WRITTEN EXERCISE → Only the lines between the line with "Reconstruct this shot" and the line with "made[o].parent = made.get(o.parent, o.parent)", together with those two lines themselves, are to be copied exactly.

[Start of PROVIDED INFORMATION]

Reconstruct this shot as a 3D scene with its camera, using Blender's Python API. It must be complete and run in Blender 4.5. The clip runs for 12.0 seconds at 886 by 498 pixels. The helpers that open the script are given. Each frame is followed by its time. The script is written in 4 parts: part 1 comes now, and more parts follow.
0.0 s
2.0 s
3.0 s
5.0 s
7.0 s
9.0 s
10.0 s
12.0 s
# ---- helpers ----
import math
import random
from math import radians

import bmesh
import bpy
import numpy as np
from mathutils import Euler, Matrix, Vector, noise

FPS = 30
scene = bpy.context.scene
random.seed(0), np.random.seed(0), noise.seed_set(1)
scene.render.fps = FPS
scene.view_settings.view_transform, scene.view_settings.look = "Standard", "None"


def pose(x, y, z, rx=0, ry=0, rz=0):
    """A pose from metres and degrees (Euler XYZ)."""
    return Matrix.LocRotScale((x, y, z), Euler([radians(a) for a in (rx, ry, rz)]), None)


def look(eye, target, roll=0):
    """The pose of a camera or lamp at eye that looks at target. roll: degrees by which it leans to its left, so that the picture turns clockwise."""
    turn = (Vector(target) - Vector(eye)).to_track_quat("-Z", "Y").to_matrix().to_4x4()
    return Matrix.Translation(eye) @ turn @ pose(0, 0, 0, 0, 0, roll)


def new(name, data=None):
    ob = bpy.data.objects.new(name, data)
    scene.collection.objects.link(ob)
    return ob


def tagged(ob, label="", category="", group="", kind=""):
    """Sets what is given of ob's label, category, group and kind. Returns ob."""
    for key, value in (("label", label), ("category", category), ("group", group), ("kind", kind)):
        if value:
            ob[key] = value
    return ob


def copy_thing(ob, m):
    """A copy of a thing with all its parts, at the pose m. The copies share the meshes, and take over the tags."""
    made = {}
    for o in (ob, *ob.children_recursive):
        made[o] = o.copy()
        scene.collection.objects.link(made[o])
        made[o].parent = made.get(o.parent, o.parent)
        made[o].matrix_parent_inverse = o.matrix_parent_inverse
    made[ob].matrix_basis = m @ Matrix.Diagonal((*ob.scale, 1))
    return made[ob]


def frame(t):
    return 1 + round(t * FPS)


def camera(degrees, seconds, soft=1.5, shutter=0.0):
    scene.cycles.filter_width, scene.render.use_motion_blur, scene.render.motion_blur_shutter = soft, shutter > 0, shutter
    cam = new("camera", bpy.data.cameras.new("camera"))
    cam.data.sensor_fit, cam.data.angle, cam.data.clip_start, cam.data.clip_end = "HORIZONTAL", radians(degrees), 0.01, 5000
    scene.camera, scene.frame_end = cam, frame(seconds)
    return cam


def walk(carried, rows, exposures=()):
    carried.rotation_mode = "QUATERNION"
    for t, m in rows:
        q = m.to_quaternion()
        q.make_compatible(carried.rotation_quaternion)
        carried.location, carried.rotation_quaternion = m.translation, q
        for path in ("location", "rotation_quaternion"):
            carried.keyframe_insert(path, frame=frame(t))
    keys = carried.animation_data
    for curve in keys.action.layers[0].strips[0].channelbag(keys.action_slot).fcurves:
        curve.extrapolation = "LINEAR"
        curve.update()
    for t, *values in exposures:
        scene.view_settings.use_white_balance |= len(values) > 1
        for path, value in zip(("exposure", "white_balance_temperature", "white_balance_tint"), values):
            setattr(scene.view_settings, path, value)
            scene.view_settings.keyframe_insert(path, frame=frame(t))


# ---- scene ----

[End of PROVIDED INFORMATION]
[Start of PROVIDED INFORMATION]

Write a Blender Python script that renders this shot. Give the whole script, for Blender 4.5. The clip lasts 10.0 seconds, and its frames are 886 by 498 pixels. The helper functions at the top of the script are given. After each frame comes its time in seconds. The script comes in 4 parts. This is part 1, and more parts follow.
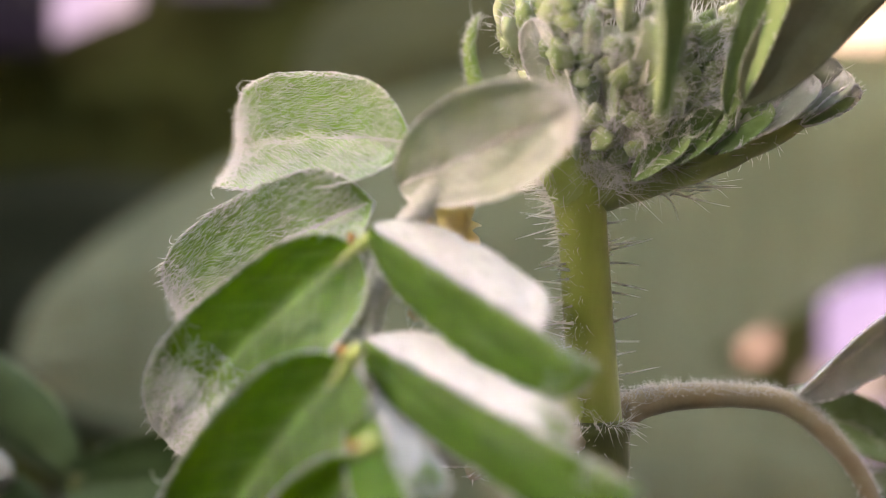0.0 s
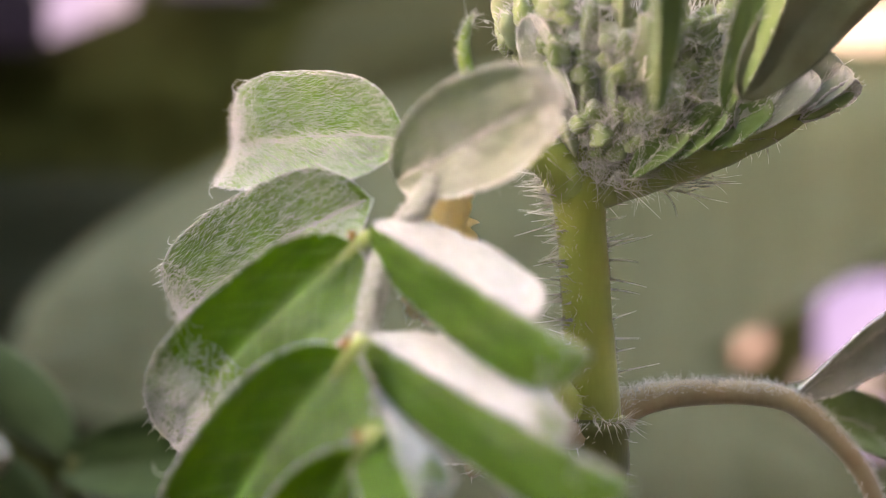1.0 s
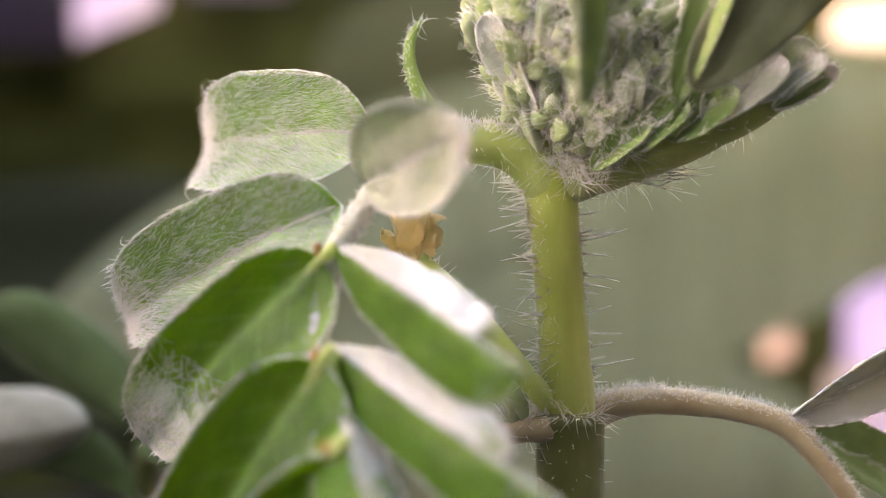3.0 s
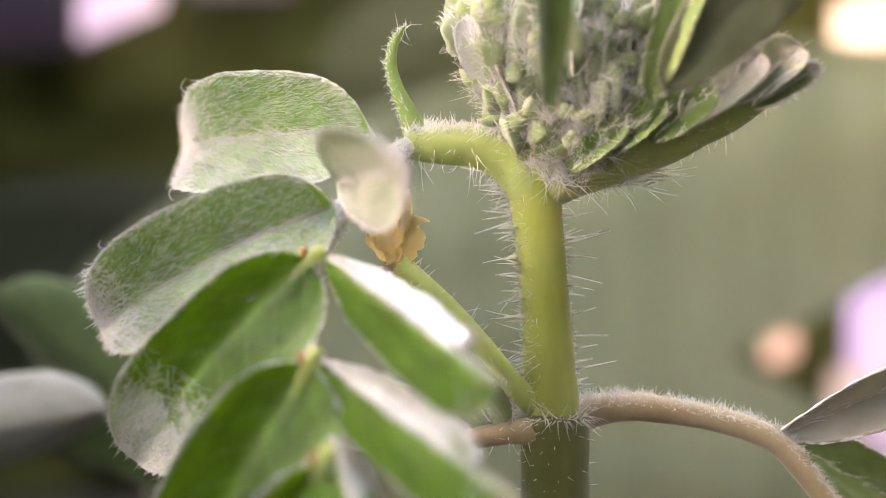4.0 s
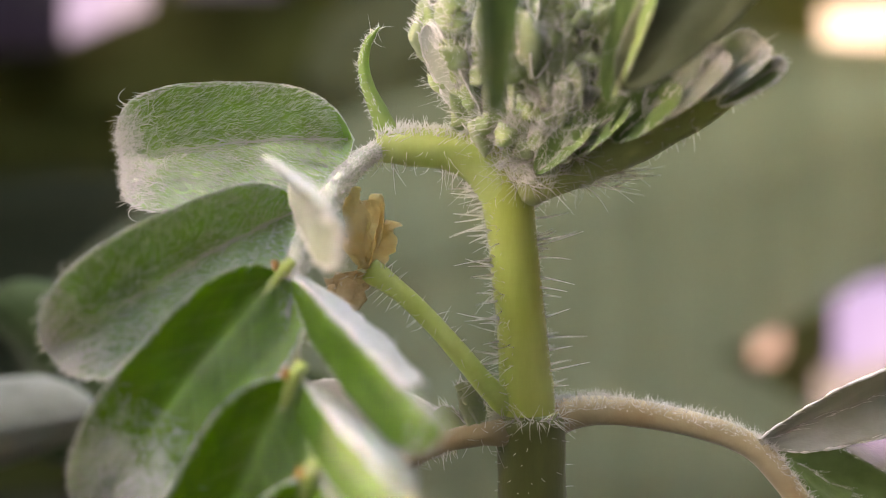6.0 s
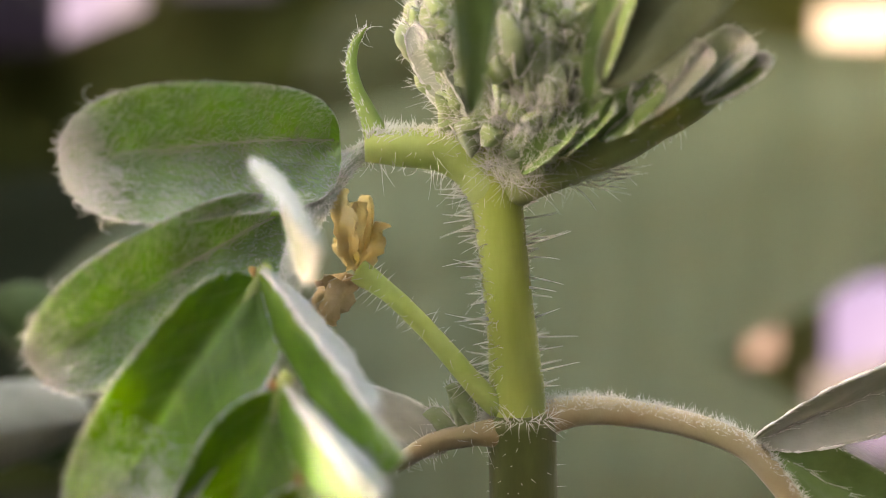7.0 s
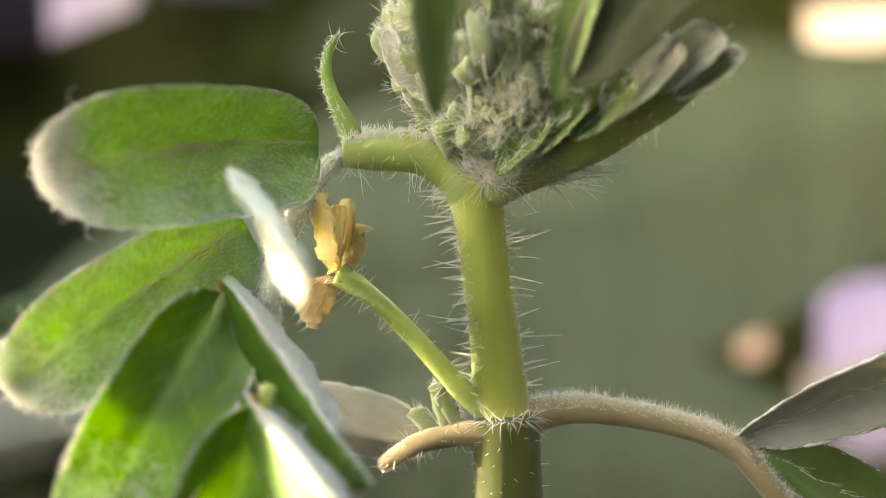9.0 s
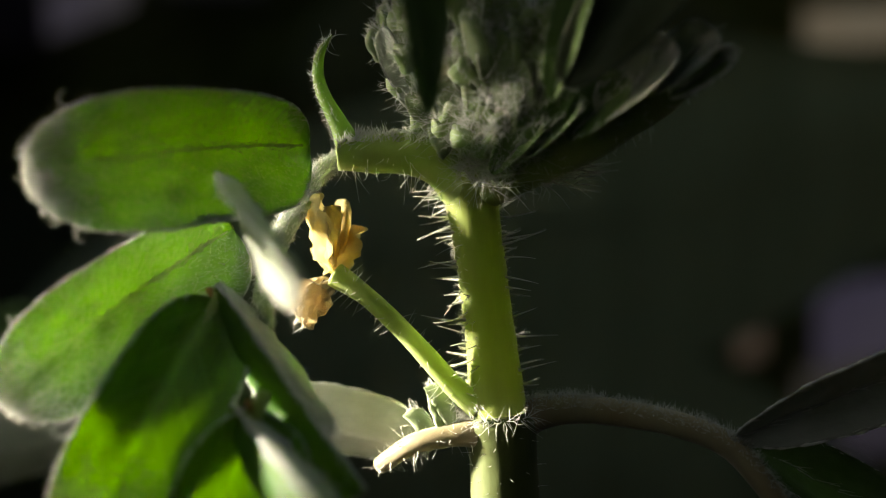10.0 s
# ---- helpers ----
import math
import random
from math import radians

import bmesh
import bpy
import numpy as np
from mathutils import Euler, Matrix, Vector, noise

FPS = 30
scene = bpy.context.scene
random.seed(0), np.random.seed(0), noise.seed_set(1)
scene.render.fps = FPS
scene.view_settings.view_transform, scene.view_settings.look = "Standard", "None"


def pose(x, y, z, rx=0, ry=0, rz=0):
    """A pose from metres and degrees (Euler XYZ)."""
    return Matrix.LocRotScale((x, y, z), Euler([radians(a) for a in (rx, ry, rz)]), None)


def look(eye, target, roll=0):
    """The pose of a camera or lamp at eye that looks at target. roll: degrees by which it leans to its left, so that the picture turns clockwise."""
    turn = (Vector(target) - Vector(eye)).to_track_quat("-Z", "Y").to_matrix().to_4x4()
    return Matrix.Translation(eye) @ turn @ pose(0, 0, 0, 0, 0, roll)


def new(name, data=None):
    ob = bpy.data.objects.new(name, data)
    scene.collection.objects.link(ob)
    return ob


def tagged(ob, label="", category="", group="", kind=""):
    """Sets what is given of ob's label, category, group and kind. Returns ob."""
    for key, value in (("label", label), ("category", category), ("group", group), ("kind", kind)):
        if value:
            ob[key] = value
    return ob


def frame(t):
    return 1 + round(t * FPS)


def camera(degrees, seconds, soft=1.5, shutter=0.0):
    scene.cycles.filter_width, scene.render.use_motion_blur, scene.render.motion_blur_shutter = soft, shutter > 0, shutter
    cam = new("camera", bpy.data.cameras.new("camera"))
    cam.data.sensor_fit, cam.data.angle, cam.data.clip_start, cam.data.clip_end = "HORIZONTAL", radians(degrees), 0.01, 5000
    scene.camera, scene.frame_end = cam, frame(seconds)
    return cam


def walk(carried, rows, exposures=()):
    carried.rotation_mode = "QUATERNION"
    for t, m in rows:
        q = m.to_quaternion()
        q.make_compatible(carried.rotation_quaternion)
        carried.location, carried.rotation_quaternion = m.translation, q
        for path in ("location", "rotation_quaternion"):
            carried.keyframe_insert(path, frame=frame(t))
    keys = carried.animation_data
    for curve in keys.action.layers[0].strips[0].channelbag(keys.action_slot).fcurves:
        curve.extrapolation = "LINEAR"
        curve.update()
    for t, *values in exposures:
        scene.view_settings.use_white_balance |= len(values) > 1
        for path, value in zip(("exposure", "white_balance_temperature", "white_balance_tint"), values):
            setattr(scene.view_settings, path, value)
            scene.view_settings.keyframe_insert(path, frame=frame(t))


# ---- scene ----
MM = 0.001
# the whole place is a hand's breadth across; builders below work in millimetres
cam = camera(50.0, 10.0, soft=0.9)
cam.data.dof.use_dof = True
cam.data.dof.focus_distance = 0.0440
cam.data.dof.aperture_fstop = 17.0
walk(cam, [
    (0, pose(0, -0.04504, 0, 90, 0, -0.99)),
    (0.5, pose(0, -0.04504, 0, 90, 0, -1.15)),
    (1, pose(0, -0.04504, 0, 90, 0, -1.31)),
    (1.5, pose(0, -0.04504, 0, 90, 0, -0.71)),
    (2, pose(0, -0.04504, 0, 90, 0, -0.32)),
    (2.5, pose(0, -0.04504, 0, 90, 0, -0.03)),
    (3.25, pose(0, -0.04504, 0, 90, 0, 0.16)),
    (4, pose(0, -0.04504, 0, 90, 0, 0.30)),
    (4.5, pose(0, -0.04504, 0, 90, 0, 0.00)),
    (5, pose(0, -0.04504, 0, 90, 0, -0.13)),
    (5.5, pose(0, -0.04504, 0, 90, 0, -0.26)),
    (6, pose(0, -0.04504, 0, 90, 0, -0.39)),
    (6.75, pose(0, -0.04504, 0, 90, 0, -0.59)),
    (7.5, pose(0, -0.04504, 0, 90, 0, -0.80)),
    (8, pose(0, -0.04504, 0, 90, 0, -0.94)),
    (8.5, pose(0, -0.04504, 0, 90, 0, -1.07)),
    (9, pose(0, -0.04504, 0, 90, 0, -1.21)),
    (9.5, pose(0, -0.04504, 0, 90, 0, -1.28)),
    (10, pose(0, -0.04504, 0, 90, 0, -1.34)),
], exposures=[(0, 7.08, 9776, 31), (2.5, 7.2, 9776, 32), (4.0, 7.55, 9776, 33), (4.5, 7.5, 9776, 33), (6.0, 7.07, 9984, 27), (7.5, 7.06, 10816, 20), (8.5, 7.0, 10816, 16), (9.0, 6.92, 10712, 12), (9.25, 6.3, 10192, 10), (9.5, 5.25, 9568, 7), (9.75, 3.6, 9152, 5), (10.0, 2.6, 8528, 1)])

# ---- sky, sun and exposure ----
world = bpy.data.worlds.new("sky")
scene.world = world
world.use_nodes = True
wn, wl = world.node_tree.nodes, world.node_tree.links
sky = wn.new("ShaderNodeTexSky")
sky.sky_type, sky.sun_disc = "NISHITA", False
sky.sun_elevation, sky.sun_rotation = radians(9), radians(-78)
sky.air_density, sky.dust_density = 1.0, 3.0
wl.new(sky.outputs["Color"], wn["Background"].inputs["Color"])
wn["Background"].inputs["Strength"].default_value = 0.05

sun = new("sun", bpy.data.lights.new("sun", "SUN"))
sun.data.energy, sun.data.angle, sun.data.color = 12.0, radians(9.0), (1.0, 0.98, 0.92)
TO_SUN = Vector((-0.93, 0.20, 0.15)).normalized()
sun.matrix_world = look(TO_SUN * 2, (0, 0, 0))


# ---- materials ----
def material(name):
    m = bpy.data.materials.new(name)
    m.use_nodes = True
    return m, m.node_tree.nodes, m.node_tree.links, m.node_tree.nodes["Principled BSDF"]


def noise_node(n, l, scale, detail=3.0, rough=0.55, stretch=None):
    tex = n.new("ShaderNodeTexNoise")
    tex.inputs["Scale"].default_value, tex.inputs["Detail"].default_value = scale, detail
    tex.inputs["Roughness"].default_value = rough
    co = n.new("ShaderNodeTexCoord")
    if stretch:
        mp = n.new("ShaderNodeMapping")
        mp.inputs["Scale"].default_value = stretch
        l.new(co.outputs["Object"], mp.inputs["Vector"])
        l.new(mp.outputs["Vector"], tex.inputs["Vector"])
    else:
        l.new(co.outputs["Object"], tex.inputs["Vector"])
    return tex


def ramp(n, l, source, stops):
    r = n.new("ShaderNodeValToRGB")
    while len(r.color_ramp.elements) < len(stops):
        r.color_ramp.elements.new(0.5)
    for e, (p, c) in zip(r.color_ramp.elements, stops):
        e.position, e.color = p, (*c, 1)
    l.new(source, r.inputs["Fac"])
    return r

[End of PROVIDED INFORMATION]

EXERCISE SOLUTION →
Reconstruct this shot as a 3D scene with its camera, using Blender's Python API. It must be complete and run in Blender 4.5. The clip runs for 12.0 seconds at 886 by 498 pixels. The helpers that open the script are given. Each frame is followed by its time. The script is written in 4 parts: part 1 comes now, and more parts follow.
0.0 s
2.0 s
3.0 s
5.0 s
7.0 s
9.0 s
10.0 s
12.0 s
# ---- helpers ----
import math
import random
from math import radians

import bmesh
import bpy
import numpy as np
from mathutils import Euler, Matrix, Vector, noise

FPS = 30
scene = bpy.context.scene
random.seed(0), np.random.seed(0), noise.seed_set(1)
scene.render.fps = FPS
scene.view_settings.view_transform, scene.view_settings.look = "Standard", "None"


def pose(x, y, z, rx=0, ry=0, rz=0):
    """A pose from metres and degrees (Euler XYZ)."""
    return Matrix.LocRotScale((x, y, z), Euler([radians(a) for a in (rx, ry, rz)]), None)


def look(eye, target, roll=0):
    """The pose of a camera or lamp at eye that looks at target. roll: degrees by which it leans to its left, so that the picture turns clockwise."""
    turn = (Vector(target) - Vector(eye)).to_track_quat("-Z", "Y").to_matrix().to_4x4()
    return Matrix.Translation(eye) @ turn @ pose(0, 0, 0, 0, 0, roll)


def new(name, data=None):
    ob = bpy.data.objects.new(name, data)
    scene.collection.objects.link(ob)
    return ob


def tagged(ob, label="", category="", group="", kind=""):
    """Sets what is given of ob's label, category, group and kind. Returns ob."""
    for key, value in (("label", label), ("category", category), ("group", group), ("kind", kind)):
        if value:
            ob[key] = value
    return ob


def copy_thing(ob, m):
    """A copy of a thing with all its parts, at the pose m. The copies share the meshes, and take over the tags."""
    made = {}
    for o in (ob, *ob.children_recursive):
        made[o] = o.copy()
        scene.collection.objects.link(made[o])
        made[o].parent = made.get(o.parent, o.parent)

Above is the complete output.